In a real-life scenario, a federal lab would quickly determine whether the particular isotope is a terrorist threat.
“You find something, you suspect it's illegal,” Conklin said.
Organized by lab
The quarterly training exercise was put on by the Pacific Northwest National Laboratory, which provides training and radiation-detection equipment for Homeland Security's Domestic Nuclear Detection Office.
The “Small Vessel Standoff Detection” exercise was designed to train first responders to detect radiation on vessels of 300 tons or less.
“Those vessels don't have to announce that they're coming,” said Deputy Ralph Edgington.
“They just show up.”
While local, state and federal authorities were training aboard a dozen boats on the water, other officials were meeting at the Pacific Northwest National Laboratory facilities on Sequim Bay.
The Pacific Northwest National Laboratory, or PNNL, conducts quarterly nuclear-detection drills in Sequim, Everett, Bellingham and Seattle.
PNNL emergency operations manager Bill Peterson, a retired Coast Guard captain and former commander of Coast Guard Group/Air Station Port Angeles, said recurrent training is a must because radiation detection is a “perishable skill set.”
He said the federal government doesn't have the assets to screen all of Puget Sound's major choke points, or narrow gaps where vessels funnel through.
Homeland Security recognized that local, state and tribal agencies could help federal authorities sustain a 100 percent screening at the three major choke points in a “collaborative and cooperative effort,” Peterson said.
“We've standardized a concept of operations,” he added.
“We've standardized standard operating procedures for everybody. And then we went to standardize training and drills for everybody with respect to the detection equipment.”
Peterson said the Clallam County Sheriff's Office is one of the newest of the 21 member agencies.
The Jefferson County Sheriff's Office, which has a marine unit of its own, did not participate in the Small Vessel Standoff Detection training.
Jefferson County Sheriff Tony Hernandez could not be reached for comment Friday.
Clallam County's custom-made Protector vessel is used by deputies, Fish and Wildlife authorities, Border Patrol agents and others for safety patrols, fishing checks and border security operations, Edgington said.
It was built by Lee Shore Boats of Port Angeles and equipped with 3-D capability, a mobile data terminal and a radar tower.
Clallam County Sheriff Bill Benedict, who attended last week's meetings at the Battelle-operated PNNL, said he views a nuclear incident as “one of those extremely low-probability but high-risk events.”
“I equate that to a [magnitude-]9.0 earthquake,” Benedict said Friday.

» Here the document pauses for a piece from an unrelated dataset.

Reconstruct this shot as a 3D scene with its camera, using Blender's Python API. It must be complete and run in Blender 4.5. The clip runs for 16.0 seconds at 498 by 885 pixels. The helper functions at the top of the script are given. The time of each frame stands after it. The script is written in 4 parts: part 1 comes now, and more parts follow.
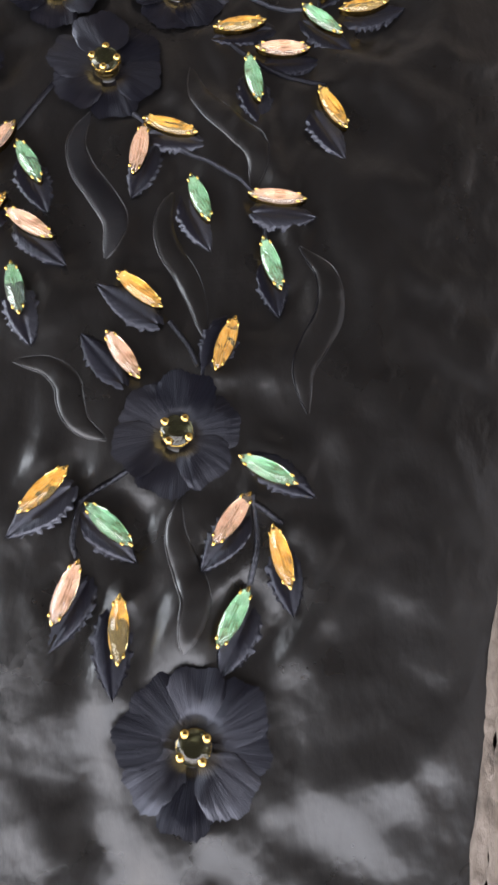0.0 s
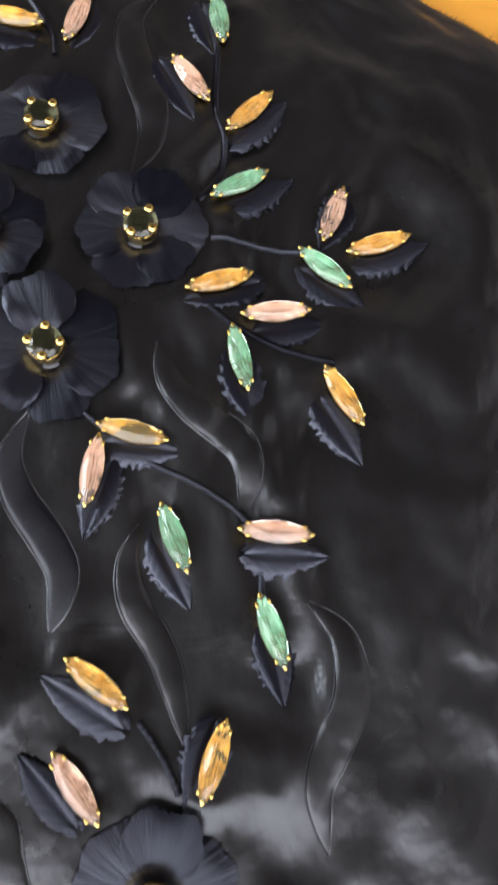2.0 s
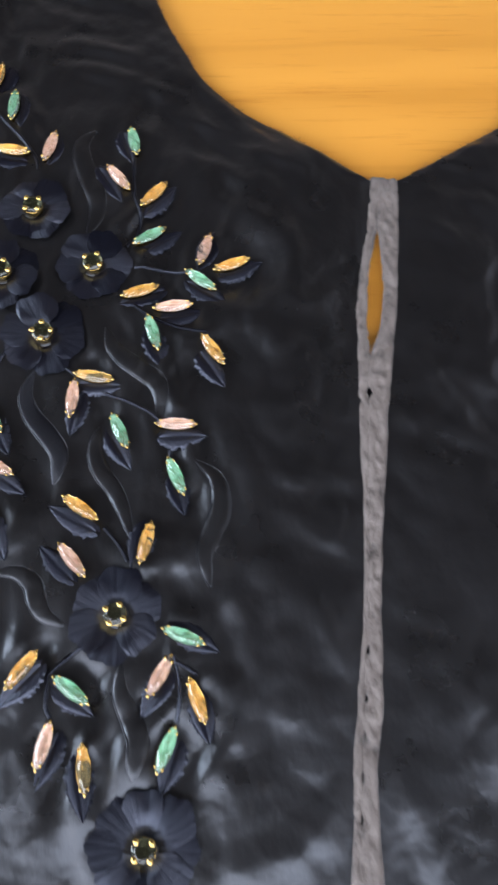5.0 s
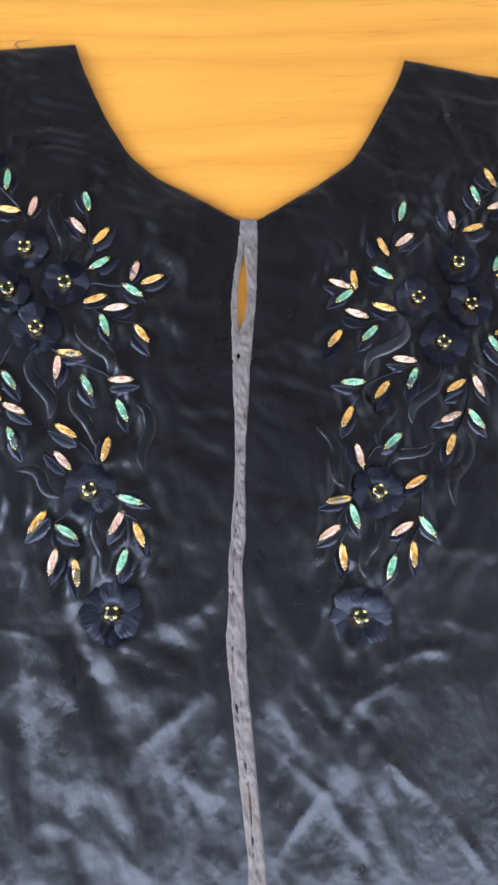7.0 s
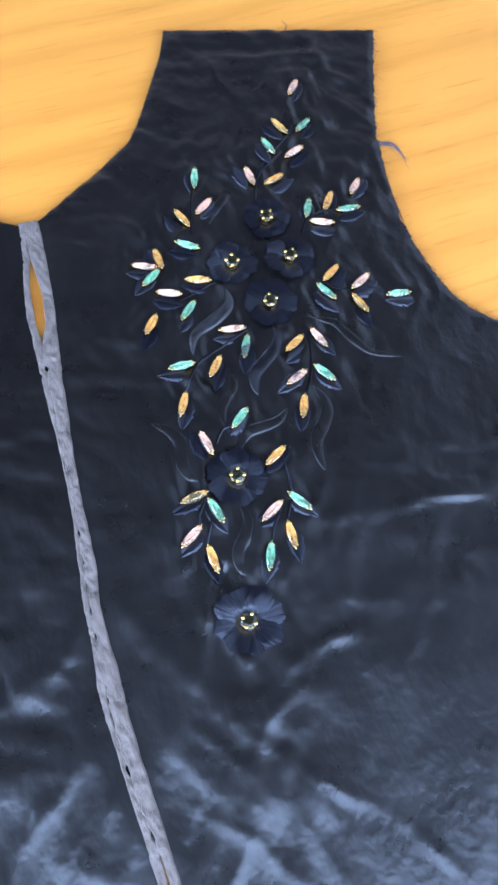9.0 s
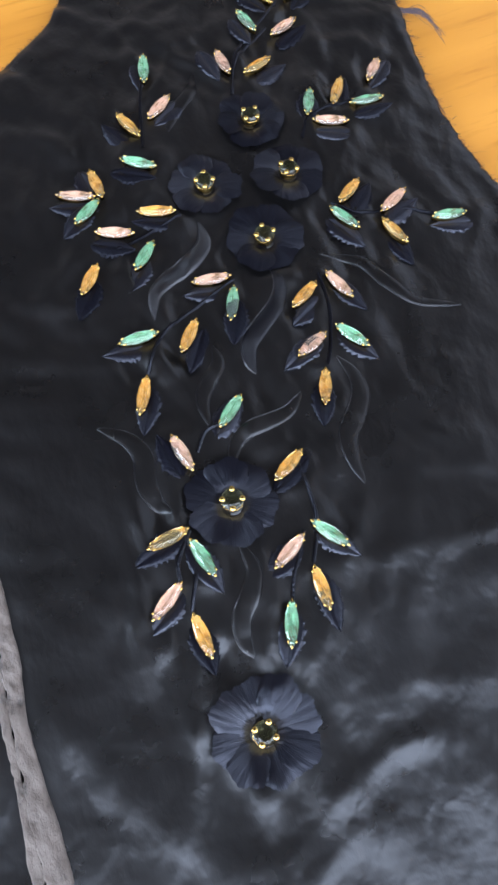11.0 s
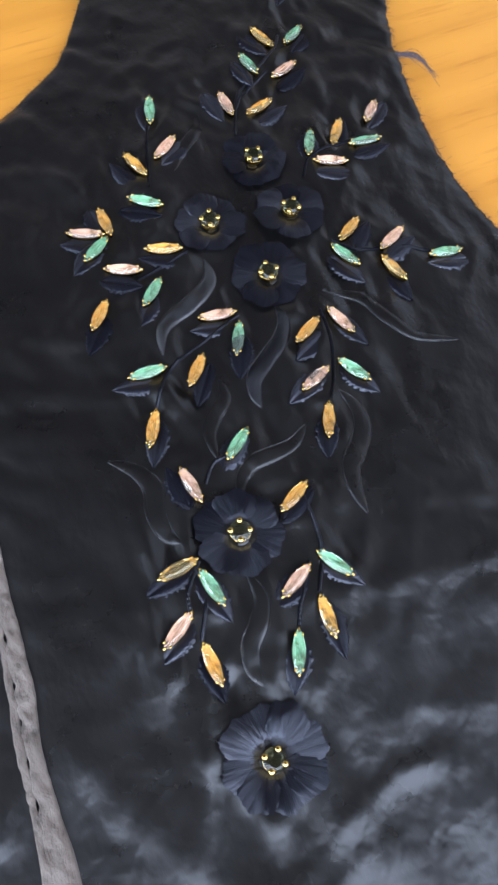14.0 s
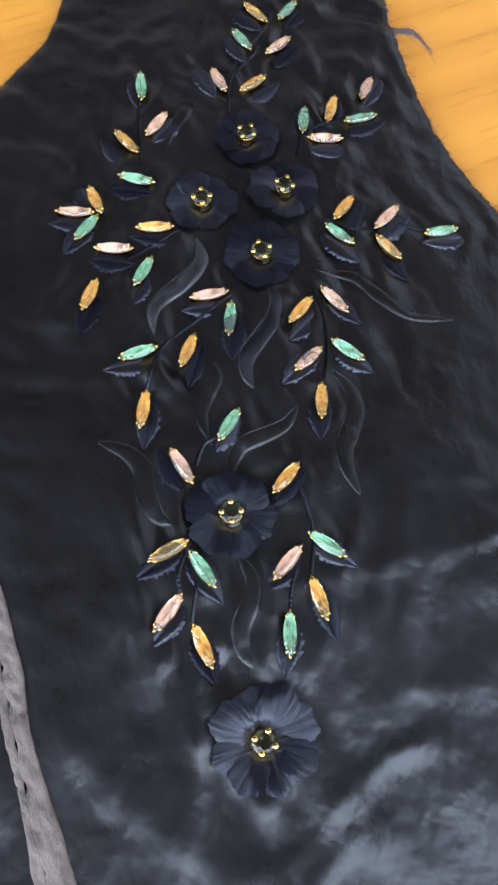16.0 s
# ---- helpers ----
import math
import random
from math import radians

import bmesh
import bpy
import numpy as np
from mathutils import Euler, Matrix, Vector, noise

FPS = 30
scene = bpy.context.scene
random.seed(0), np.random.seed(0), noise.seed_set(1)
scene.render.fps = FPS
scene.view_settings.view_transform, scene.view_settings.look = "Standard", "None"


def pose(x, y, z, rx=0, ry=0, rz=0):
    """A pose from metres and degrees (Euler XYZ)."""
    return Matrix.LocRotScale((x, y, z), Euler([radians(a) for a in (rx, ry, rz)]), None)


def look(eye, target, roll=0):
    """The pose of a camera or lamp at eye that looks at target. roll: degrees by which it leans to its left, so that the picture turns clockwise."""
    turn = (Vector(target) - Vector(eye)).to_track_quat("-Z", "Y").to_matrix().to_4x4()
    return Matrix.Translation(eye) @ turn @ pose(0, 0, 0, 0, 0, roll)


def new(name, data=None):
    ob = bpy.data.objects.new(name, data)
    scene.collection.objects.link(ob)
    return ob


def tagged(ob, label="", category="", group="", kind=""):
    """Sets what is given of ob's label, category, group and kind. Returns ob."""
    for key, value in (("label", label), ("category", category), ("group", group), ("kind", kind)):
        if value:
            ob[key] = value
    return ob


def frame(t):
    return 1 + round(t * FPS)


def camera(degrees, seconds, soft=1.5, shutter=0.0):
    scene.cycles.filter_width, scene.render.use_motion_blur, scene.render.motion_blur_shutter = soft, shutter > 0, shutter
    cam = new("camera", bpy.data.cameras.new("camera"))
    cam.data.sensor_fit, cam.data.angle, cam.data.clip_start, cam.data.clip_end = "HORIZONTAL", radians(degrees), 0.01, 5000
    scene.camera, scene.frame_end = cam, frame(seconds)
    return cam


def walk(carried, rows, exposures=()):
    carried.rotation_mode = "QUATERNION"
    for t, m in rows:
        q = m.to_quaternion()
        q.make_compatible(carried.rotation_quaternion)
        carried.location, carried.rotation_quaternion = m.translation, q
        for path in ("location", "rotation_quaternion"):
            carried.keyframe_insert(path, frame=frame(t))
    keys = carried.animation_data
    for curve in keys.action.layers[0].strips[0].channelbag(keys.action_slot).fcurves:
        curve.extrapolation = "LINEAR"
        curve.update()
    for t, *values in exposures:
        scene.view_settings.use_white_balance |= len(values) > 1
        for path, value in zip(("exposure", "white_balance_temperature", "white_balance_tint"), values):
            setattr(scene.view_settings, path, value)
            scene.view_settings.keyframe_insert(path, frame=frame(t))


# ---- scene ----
# ------------------------------------------------------------------ camera
cam = camera(37.15, 16.0, soft=2.8, shutter=0.3)
walk(cam, [
    (0.0, pose(-0.0692, -0.2257, 0.1702, 15.46, -3.18, 10.09)),
    (0.5, pose(-0.0720, -0.2092, 0.1616, 15.69, -3.41, 9.70)),
    (1.0, pose(-0.0783, -0.1852, 0.1566, 15.74, -3.95, 9.06)),
    (1.5, pose(-0.0819, -0.1624, 0.1508, 15.88, -3.51, 9.16)),
    (2.0, pose(-0.0841, -0.1360, 0.1475, 15.42, -3.76, 8.19)),
    (2.5, pose(-0.0877, -0.1142, 0.1539, 16.18, -2.95, 9.04)),
    (3.0, pose(-0.1015, -0.0994, 0.1585, 16.14, -4.14, 10.95)),
    (3.5, pose(-0.0970, -0.1058, 0.1623, 16.51, -4.32, 10.68)),
    (4.0, pose(-0.0923, -0.1194, 0.1778, 16.05, -4.84, 9.70)),
    (4.5, pose(-0.0819, -0.1652, 0.2051, 19.55, -5.30, 7.07)),
    (5.0, pose(-0.0512, -0.2033, 0.2485, 19.26, -2.57, 4.19)),
    (5.2, pose(-0.0416, -0.2177, 0.2683, 19.92, -3.10, 2.95)),
    (7.3, pose(-0.0204, -0.2873, 0.4379, 17.06, -3.96, 1.01)),
    (7.5, pose(-0.0177, -0.2941, 0.4502, 18.21, -3.94, 0.59)),
    (8.0, pose(0.0100, -0.2890, 0.4323, 21.16, -2.38, -3.37)),
    (8.5, pose(0.0359, -0.2766, 0.3531, 23.12, -1.83, -7.62)),
    (8.7, pose(0.0271, -0.2935, 0.3596, 23.04, -4.63, -12.54)),
    (10.8, pose(0.0485, -0.2379, 0.2348, 21.06, -3.23, -17.98)),
    (11.0, pose(0.0498, -0.2375, 0.2360, 21.11, -3.36, -18.12)),
    (11.5, pose(0.0478, -0.2421, 0.2373, 22.49, -3.61, -18.29)),
    (12.0, pose(0.0498, -0.2394, 0.2377, 21.31, -3.74, -18.44)),
    (12.5, pose(0.0482, -0.2352, 0.2419, 22.36, -3.50, -18.74)),
    (13.0, pose(0.0496, -0.2327, 0.2442, 22.66, -3.59, -18.98)),
    (13.5, pose(0.0491, -0.2312, 0.2438, 22.35, -3.94, -18.96)),
    (14.0, pose(0.0441, -0.2330, 0.2450, 22.34, -4.15, -18.53)),
    (14.5, pose(0.0419, -0.2334, 0.2451, 22.14, -4.30, -18.34)),
    (15.0, pose(0.0421, -0.2332, 0.2434, 21.95, -4.49, -18.34)),
    (15.5, pose(0.0449, -0.2339, 0.2468, 22.11, -4.09, -18.48)),
    (16.0, pose(0.0458, -0.2351, 0.2413, 21.48, -4.39, -18.49)),
], exposures=[(0.0, 0.15, 8000, 18), (1.5, 0.15, 7800, 18), (2.5, 0.05, 7300, 19), (3.5, 0.0, 7100, 20), (5.0, 0.0, 6650, 17), (7.5, 0.40, 5800, 17), (8.0, 0.46, 5250, 17), (8.7, 0.49, 5150, 16), (11.0, 0.12, 6400, 15), (16.0, 0.12, 6400, 15)])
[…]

While his office doesn't have the financial resources to perform nuclear-detection operations on its own, Benedict said he is “more than willing” to deploy the federal radiation-detection equipment.
Back on the Protector, Conklin explained that every isotope gives off a unique energy that can be detected and measured by the RIID.
“It collects the whole gamma spectrum, and then they're a key where they get to a particular isotope,” Conklin said.
“Then they email that to the feds at the labs, and they will look at it and they will say, 'OK, this peak means it's this isotope.'”
Conklin said the most likely hits on the pager-like personal radiation detectors are medical patients who have had radiation therapy injections or heart stress tests.
Cortani recalled a recent case in which an elderly woman on a mobility scooter triggered his partner's personal radiation detector.
The officer was in a patrol car, and the woman, who had a stress test, was on a Port Angeles sidewalk.
“We detained her,” Cortani said.
“She didn't have the medical paperwork that generally people are supposed to carry after they've had a radiation treatment of some sort.
“And so we were actually able to identify the isotopes coming off of her.”
He added: “She thought it was pretty cool.”